Luxembourg province is divided into five administrative districts (arrondissements) containing a total of 43 municipalities (communes).

The unofficial flag of the province

| Map no. | Municipality | Arrondissement |
|---|---|---|
| 1 | Arlon | Arlon |
| 2 | Attert | Arlon |
| 3 | Aubange | Arlon |
| 4 | Bastogne | Bastogne |
| 6 | Bertrix | Neufchâteau |
| 7 | Bouillon | Neufchâteau |
| 8 | Chiny | Virton |
| 9 | Daverdisse | Neufchâteau |
| 10 | Durbuy | Marche-en-Famenne |
| 11 | Érezée | Marche-en-Famenne |
| 12 | Étalle | Virton |
| 13 | Fauvillers | Bastogne |
| 14 | Florenville | Virton |
| 15 | Gouvy | Bastogne |
| 16 | Habay | Virton |
| 17 | Herbeumont | Neufchâteau |
| 18 | Hotton | Marche-en-Famenne |
| 19 | Houffalize | Bastogne |
| 20 | La Roche-en-Ardenne | Marche-en-Famenne |
| 21 | Léglise | Neufchâteau |
| 22 | Libin | Neufchâteau |
| 23 | Libramont-Chevigny | Neufchâteau |
| 24 | Manhay | Marche-en-Famenne |
| 25 | Marche-en-Famenne | Marche-en-Famenne |
| 26 | Martelange | Arlon |
| 27 | Meix-devant-Virton | Virton |
| 28 | Messancy | Arlon |
| 29 | Musson | Virton |
| 30 | Nassogne | Marche-en-Famenne |
| 31 | Neufchâteau | Neufchâteau |
| 32 | Paliseul | Neufchâteau |
| 33 | Rendeux | Marche-en-Famenne |
| 34 | Rouvroy | Virton |
| 35 | Sainte-Ode | Bastogne |
| 36 | Saint-Hubert | Neufchâteau |
| 37 | Saint-Léger | Virton |
| 38 | Tellin | Neufchâteau |
| 39 | Tenneville | Marche-en-Famenne |
| 40 | Tintigny | Virton |
| 41 | Vaux-sur-Sûre | Bastogne |
| 42 | Vielsalm | Bastogne |
| 43 | Virton | Virton |
| 44 | Wellin | Neufchâteau |

== Economy ==
The gross domestic product (GDP) of the province was €7.0 billion in 2018, accounting for 1.5% of Belgium's economic output.
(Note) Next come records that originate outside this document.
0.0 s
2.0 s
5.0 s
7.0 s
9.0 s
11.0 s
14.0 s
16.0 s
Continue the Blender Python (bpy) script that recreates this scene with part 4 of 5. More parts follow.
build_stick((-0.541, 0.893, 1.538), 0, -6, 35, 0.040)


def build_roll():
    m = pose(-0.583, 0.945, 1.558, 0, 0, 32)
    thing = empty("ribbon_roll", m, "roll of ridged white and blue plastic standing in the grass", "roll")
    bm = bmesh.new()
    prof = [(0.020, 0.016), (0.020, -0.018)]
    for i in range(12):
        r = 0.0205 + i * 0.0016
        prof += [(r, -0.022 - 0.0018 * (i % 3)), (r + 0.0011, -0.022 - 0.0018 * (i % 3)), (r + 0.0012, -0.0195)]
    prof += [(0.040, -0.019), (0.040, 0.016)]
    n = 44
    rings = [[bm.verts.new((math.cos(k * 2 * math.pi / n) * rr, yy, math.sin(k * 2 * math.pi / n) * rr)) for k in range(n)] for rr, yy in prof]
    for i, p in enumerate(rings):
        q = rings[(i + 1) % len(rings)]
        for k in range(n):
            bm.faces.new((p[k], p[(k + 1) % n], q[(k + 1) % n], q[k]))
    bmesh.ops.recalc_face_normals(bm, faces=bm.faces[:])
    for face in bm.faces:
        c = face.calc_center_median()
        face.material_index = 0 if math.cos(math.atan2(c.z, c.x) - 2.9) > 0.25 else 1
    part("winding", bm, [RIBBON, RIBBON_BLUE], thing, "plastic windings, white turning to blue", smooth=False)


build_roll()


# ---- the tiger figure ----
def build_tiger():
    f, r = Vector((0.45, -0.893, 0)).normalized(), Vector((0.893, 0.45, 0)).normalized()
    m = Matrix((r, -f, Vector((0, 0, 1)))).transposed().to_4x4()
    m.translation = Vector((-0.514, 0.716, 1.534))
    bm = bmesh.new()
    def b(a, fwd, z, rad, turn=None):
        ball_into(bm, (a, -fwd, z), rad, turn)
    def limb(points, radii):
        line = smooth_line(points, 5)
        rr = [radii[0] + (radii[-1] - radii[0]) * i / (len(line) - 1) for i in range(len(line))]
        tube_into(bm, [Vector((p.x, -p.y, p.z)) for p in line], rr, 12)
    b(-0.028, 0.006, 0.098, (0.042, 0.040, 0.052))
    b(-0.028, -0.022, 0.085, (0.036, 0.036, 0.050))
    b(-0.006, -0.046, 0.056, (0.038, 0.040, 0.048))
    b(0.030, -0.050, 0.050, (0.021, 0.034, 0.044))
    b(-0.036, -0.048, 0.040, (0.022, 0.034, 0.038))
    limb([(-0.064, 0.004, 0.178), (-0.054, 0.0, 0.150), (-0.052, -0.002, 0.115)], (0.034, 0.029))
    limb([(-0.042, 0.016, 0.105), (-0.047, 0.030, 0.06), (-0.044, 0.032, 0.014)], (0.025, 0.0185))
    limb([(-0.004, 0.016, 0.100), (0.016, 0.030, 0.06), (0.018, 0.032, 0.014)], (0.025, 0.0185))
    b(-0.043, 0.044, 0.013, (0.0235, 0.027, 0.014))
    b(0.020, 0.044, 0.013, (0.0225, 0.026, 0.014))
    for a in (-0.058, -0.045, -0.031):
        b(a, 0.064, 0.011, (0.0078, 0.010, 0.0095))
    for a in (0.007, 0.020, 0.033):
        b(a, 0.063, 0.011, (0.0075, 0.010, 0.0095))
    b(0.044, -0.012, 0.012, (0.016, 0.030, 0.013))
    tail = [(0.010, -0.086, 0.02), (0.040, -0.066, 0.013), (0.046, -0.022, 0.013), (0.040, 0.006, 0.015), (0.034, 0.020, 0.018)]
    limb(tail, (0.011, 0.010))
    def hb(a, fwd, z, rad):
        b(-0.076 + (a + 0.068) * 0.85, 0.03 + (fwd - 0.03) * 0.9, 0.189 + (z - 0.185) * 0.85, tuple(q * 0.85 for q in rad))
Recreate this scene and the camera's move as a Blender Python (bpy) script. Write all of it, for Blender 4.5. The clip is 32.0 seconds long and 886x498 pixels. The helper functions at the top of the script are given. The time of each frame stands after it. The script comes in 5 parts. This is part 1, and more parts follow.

GDP per capita adjusted for purchasing power was €21,800 or 72% of the EU27 average in the same year. Luxembourg was the province with the lowest GDP per capita. However, the province has some of the highest income inequalities in Belgium; towns like Arlon that border Luxembourg are known for their affluence, whereas other towns are among the poorest in the country.